Patrick Montague
November 6, 2022

Venture Studio meets Circular Economy

A new model on the block: Venture studios have arrived.

Much has been written about the venture capital model’s reliance on power laws as an a priori assumption for funding innovation.

It is well-established orthodoxy that venture capital investments follow a power law distribution. In the context of venture capital, this means that the top performer in a given market or portfolio is as valuable as the next 9 best performers combined. The top 1% account for 10% of total returns and the top 10%, in turn, basically capture all the value.

Without going too far down that rabbit hole, the power law approach, while appropriate in certain circumstances, depends on underlying pre-conditions that are far from universal. At times, the approach can actually encourage incumbency / status quo and become antithetical to competition, technological innovation, and the adoption of new behaviours.

Especially for anyone working on circularity-oriented solutions to global, whole-of-society challenges, one element of the power law remains undisputable: it assumes a high rate of failure (aka waste).

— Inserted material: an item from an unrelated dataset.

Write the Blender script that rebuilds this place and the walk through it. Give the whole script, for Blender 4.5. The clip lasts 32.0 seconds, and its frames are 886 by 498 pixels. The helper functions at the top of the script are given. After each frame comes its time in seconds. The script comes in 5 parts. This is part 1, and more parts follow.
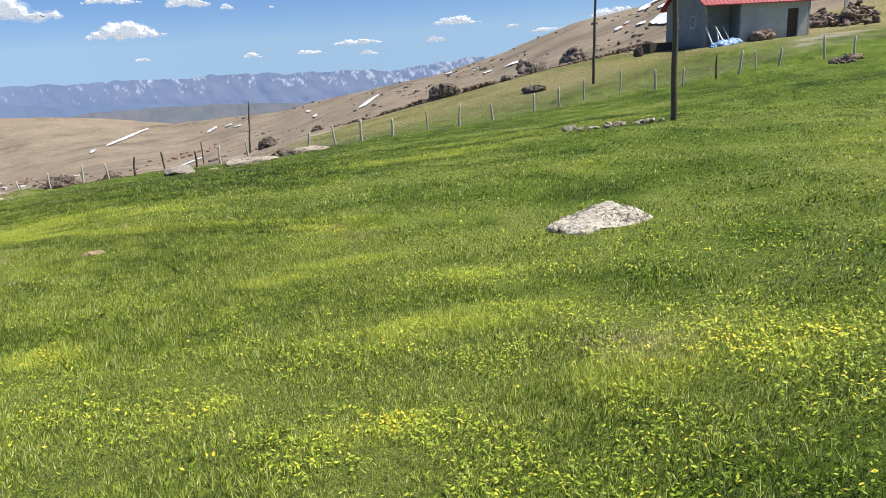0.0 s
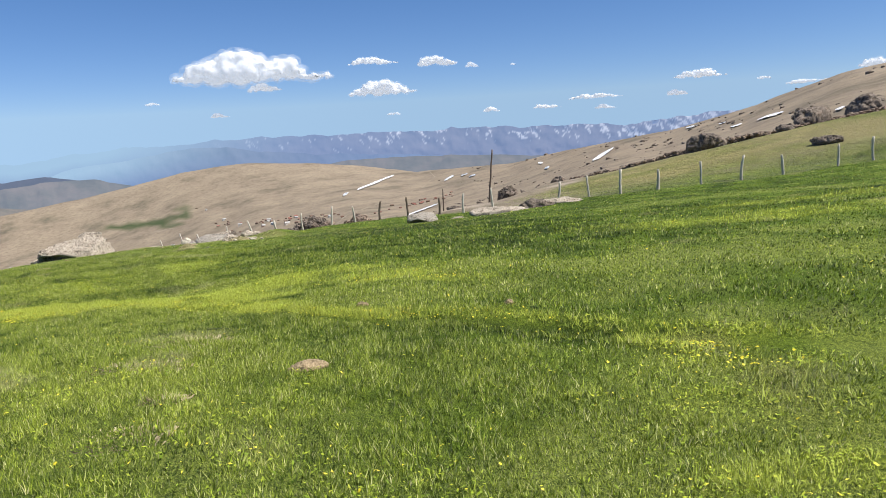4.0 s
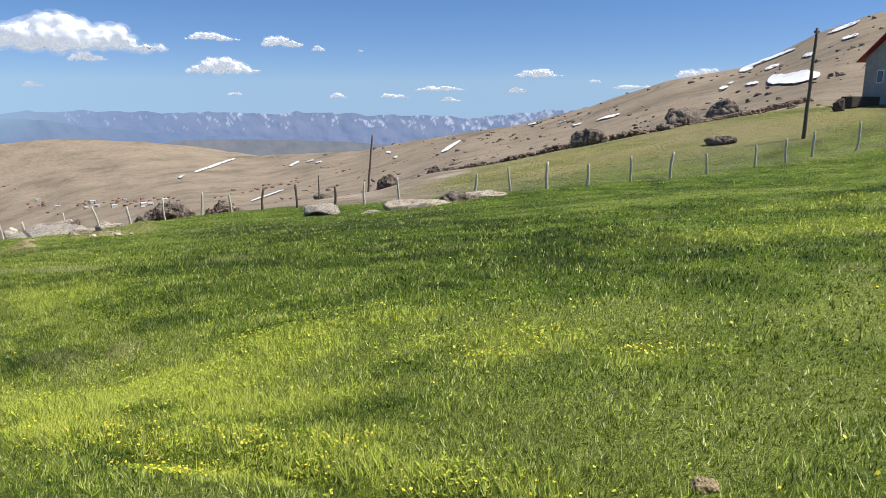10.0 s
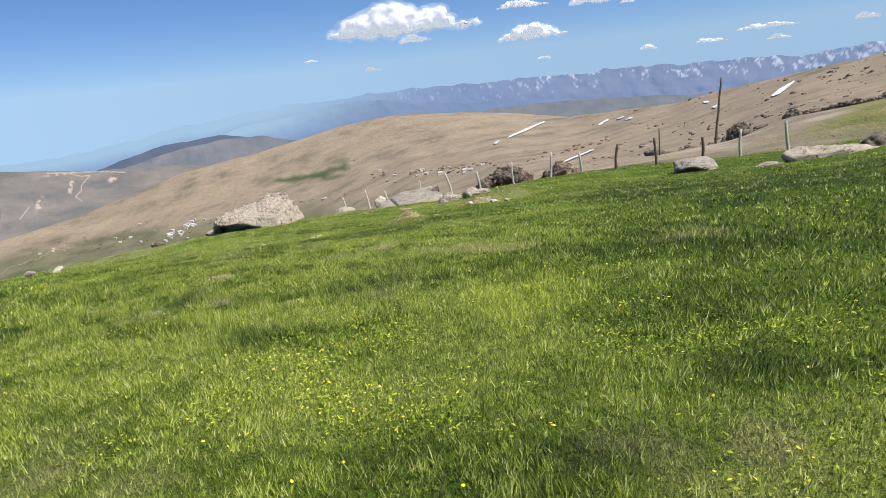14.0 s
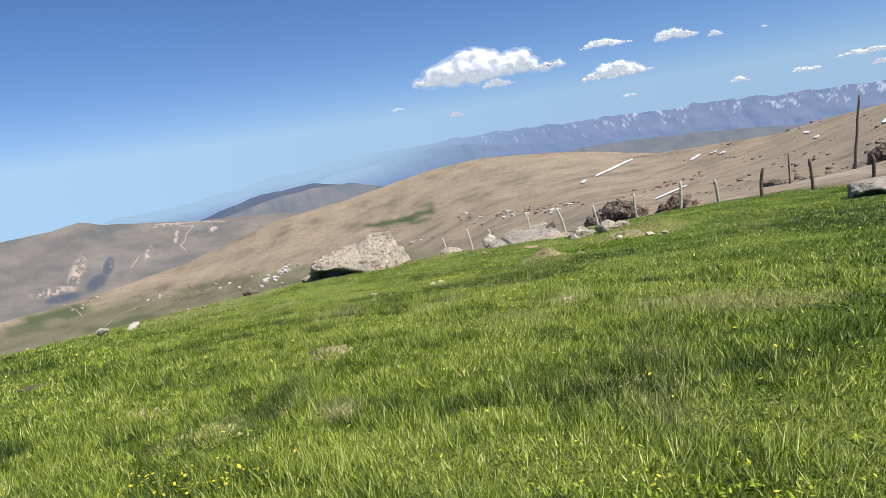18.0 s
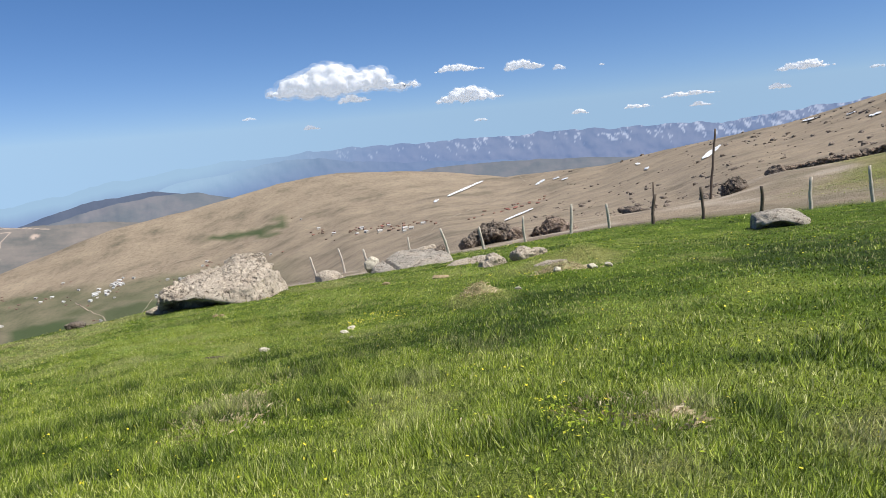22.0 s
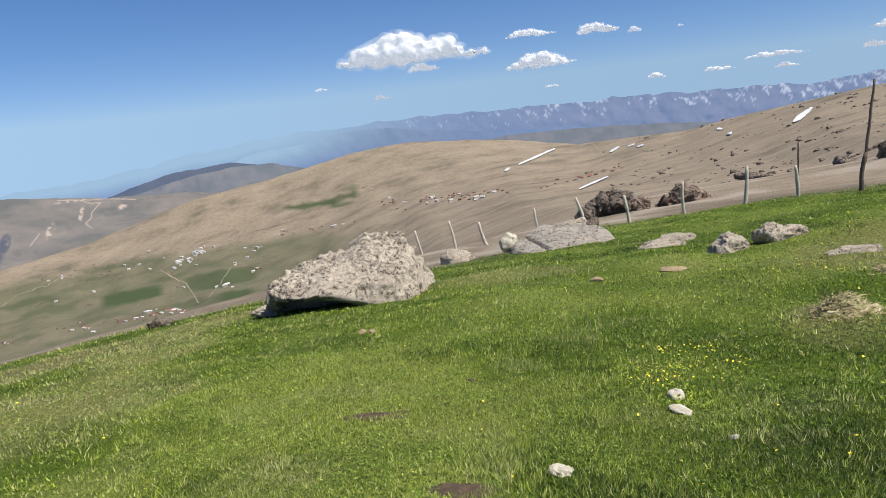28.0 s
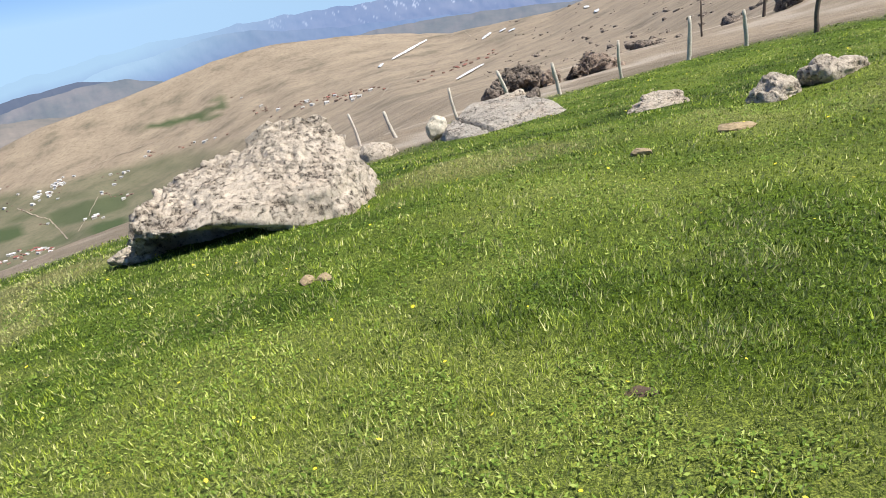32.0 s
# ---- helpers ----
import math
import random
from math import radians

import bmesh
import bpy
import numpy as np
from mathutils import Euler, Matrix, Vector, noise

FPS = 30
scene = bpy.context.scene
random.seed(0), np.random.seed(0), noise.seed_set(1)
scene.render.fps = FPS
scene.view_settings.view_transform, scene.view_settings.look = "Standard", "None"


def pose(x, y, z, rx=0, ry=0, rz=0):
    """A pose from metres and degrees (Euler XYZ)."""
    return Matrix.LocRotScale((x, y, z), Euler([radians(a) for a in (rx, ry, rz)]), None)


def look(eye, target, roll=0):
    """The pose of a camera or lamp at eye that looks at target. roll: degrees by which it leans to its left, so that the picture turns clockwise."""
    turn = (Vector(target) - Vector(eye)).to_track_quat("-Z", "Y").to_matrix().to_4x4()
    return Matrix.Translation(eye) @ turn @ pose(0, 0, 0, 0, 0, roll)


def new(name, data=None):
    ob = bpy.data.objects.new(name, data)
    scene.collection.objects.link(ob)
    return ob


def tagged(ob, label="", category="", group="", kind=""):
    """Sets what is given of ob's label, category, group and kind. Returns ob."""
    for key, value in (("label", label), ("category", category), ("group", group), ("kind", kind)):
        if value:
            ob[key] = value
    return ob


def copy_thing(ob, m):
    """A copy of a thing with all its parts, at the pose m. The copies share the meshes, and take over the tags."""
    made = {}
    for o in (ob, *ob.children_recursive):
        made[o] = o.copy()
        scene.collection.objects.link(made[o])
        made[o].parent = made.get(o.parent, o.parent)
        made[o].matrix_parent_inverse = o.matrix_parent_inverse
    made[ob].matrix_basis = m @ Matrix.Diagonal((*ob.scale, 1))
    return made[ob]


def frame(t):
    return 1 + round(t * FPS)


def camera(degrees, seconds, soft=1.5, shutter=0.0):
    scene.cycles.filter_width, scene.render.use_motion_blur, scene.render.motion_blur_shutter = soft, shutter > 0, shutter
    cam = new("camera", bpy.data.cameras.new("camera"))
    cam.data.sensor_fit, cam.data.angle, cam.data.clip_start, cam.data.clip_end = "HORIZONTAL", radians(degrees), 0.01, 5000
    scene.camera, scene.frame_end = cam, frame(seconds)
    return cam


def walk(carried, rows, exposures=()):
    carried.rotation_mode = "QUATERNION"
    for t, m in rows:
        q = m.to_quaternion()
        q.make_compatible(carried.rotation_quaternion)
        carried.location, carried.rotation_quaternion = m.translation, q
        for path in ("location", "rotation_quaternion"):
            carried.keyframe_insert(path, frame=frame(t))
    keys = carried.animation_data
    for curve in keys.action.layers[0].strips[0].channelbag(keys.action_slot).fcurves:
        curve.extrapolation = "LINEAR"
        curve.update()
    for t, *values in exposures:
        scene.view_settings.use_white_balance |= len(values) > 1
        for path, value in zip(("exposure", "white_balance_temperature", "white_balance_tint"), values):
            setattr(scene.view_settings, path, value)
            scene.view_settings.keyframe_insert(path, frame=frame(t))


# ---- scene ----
# One walk down an alpine meadow. x: right, y: ahead, z: up; the walk starts at the origin of the eye.
PATH = [  # seconds, eye x, y, z, heading, pitch, lean
    (0, -0.000, 0.000, -0.000, 22.73, -15.60, -3.45),
    (0.5, 0.050, 0.609, -0.121, 19.07, -14.60, -3.57),
    (1, 0.137, 1.237, -0.199, 14.00, -13.66, -4.17),
    (1.5, 0.192, 1.877, -0.245, 9.66, -13.42, -4.93),
    (2, 0.104, 2.456, -0.303, 7.34, -13.45, -5.22),
    (2.5, 0.074, 2.999, -0.388, 6.58, -12.75, -4.50),
    (4.5, -0.228, 5.568, -0.525, 2.88, -10.01, -3.37),
    (5, -0.290, 6.088, -0.596, 0.19, -11.59, -4.36),
    (5.5, -0.442, 6.583, -0.630, -3.15, -13.44, -4.87),
    (6, -0.726, 7.085, -0.658, -7.48, -15.58, -4.97),
    (6.5, -0.925, 7.574, -0.716, -11.55, -16.93, -4.28),
    (7, -1.226, 8.025, -0.752, -13.76, -17.95, -3.20),
    (7.5, -1.414, 8.476, -0.743, -10.86, -17.64, -2.30),
    (8, -1.644, 8.957, -0.693, -7.67, -13.15, -0.70),
    (8.5, -1.955, 9.361, -0.706, -5.46, -10.42, -2.63),
    (9, -2.149, 9.731, -0.746, -1.09, -9.35, -2.64),
    (9.5, -2.353, 10.135, -0.769, 7.26, -9.73, -1.01),
    (10, -2.550, 10.557, -0.836, 17.31, -11.60, 0.00),
    (10.5, -2.785, 11.037, -0.910, 11.42, -13.54, -1.22),
    (11, -3.074, 11.572, -0.970, 2.02, -14.97, -2.31),
    (11.5, -3.327, 12.105, -1.022, -1.64, -15.59, -3.94),
    (12, -3.584, 12.622, -1.076, -7.40, -14.52, -5.70),
    (12.5, -3.850, 13.107, -1.127, -11.64, -14.06, -6.73),
    (13, -4.097, 13.557, -1.181, -12.65, -13.93, -6.98),
    (13.5, -4.343, 13.983, -1.242, -11.50, -13.72, -6.60),
    (14, -4.588, 14.392, -1.299, -8.70, -13.52, -6.24),
    (14.5, -4.821, 14.782, -1.356, -5.54, -13.31, -5.46),
    (16.5, -5.606, 16.566, -1.770, -9.72, -12.42, -5.61),
    (17, -5.839, 16.937, -1.781, -14.17, -10.17, -5.87),
    (17.5, -6.151, 17.268, -1.830, -15.89, -9.25, -7.70),
    (18, -6.373, 17.639, -1.869, -15.51, -9.14, -8.57),
    (18.5, -6.642, 18.056, -1.874, -15.67, -8.98, -8.69),
    (19, -6.943, 18.428, -1.899, -15.77, -9.26, -8.79),
    (19.5, -7.157, 18.790, -1.920, -15.72, -9.30, -8.27),
    (20, -7.446, 19.131, -1.908, -15.83, -9.31, -7.69),
    (20.5, -7.698, 19.476, -1.884, -15.10, -8.46, -6.24),
    (21, -7.842, 19.916, -1.901, -13.29, -7.12, -5.57),
    (21.5, -8.077, 20.318, -1.981, -9.28, -8.01, -5.65),
    (22, -8.133, 20.738, -2.011, -3.03, -9.25, -5.27),
    (22.5, -8.201, 21.219, -2.040, 0.74, -9.98, -4.84),
    (23, -8.344, 21.652, -2.088, 0.30, -10.23, -4.94),
    (23.5, -8.496, 22.094, -2.189, -4.55, -10.55, -5.74),
    (24, -8.799, 22.562, -2.236, -9.73, -11.48, -6.90),
    (24.5, -9.069, 22.958, -2.239, -12.82, -12.69, -7.70),
    (26.5, -10.281, 24.415, -2.333, -15.53, -10.24, -5.37),
    (27, -10.521, 24.707, -2.310, -15.58, -7.90, -4.63),
    (27.5, -10.708, 25.098, -2.351, -13.96, -8.42, -5.08),
    (28, -10.937, 25.492, -2.411, -9.09, -11.22, -6.26),
    (28.5, -11.049, 25.905, -2.470, -5.10, -13.56, -7.06),
    (29, -11.191, 26.447, -2.532, -2.07, -15.56, -7.28),
    (29.5, -11.289, 26.862, -2.596, -0.32, -17.16, -7.11),
    (30, -11.415, 27.340, -2.735, -0.16, -19.05, -7.41),
    (30.5, -11.637, 27.740, -2.892, -1.15, -21.08, -8.27),
    (31, -11.805, 28.186, -3.010, -3.43, -23.91, -10.08),
    (31.5, -12.074, 28.611, -3.169, -2.70, -21.56, -10.67),
    (32, -12.359, 29.100, -3.249, -0.81, -20.75, -10.34),
]
cam = camera(65.41, 32.0, soft=0.85)


def facing(heading, pitch):
    a, b = radians(heading), radians(pitch)
    return Vector((math.sin(a) * math.cos(b), math.cos(a) * math.cos(b), math.sin(b)))


walk(cam, [(t, look(Vector((x, y, z)), Vector((x, y, z)) + facing(h, p), lean)) for t, x, y, z, h, p, lean in PATH],
     exposures=[(0.0, 0.46), (5.0, 0.40), (7.0, 0.44), (9.0, 0.37), (10.0, 0.40), (17.0, 0.40), (21.0, 0.35), (23.0, 0.32), (27.0, 0.22), (28.0, 0.28), (29.0, 0.38), (30.0, 0.52), (32.0, 0.66)])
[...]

The venture studio model offers an alternative approach with less waste; more evenly distributed value creation; and shared services, knowledge, and talent across a tightly-knit and focused network. In fact, one might call the venture studio itself a circular approach to early stage risk capital.

The economics are better and the chances of success are better. On average, studio start-ups go from day zero to seed round in 10.7 months (compared to 36 months for a traditional start-up) and seed round to series A in 14.5 months. 60% of venture studio start-ups reach series A funding rounds.

Beyond this intellectual framework, studios offer concrete benefits to founders. Their shared infrastructure and conductivity allow founders to quickly take advantage of market opportunities as they arise, faster than they could in isolation, without adding any hurdles.

For etsaW Ventures, the shared resources, infrastructure, and programming offered to portfolio companies serves three broad purposes:  

1. Launchpad for Civic/Corporate/Government Engagement, allowing entrepreneurs to leverage their impact without being pulled away from core business operations.

2. Path to Raising Capital, supporting founders’ financing needs from the earliest stage with smart, value-add, and flexible capital.

3. Meaningful Participation in the Circular Community, encouraging default “opt-in” to the etsaW community, a collection of peers who are mission-aligned and driven. Both talent and knowledge flow freely to help generate a more sustainable entrepreneurial ecosystem.

Venture capital is an amazing tool but, like capitalism itself, its true benefit lies in its dynamism and ability to evolve to meet new challenges and new circumstances.  

Facing the defining challenges of our current global circumstances, the traditional power law-driven VC strategy is just not very….sustainable. In fact, it is often a relatively wasteful funding strategy. At etsaW Ventures we are flipping the script and employing a studio model as a more circular approach to funding the circular economy.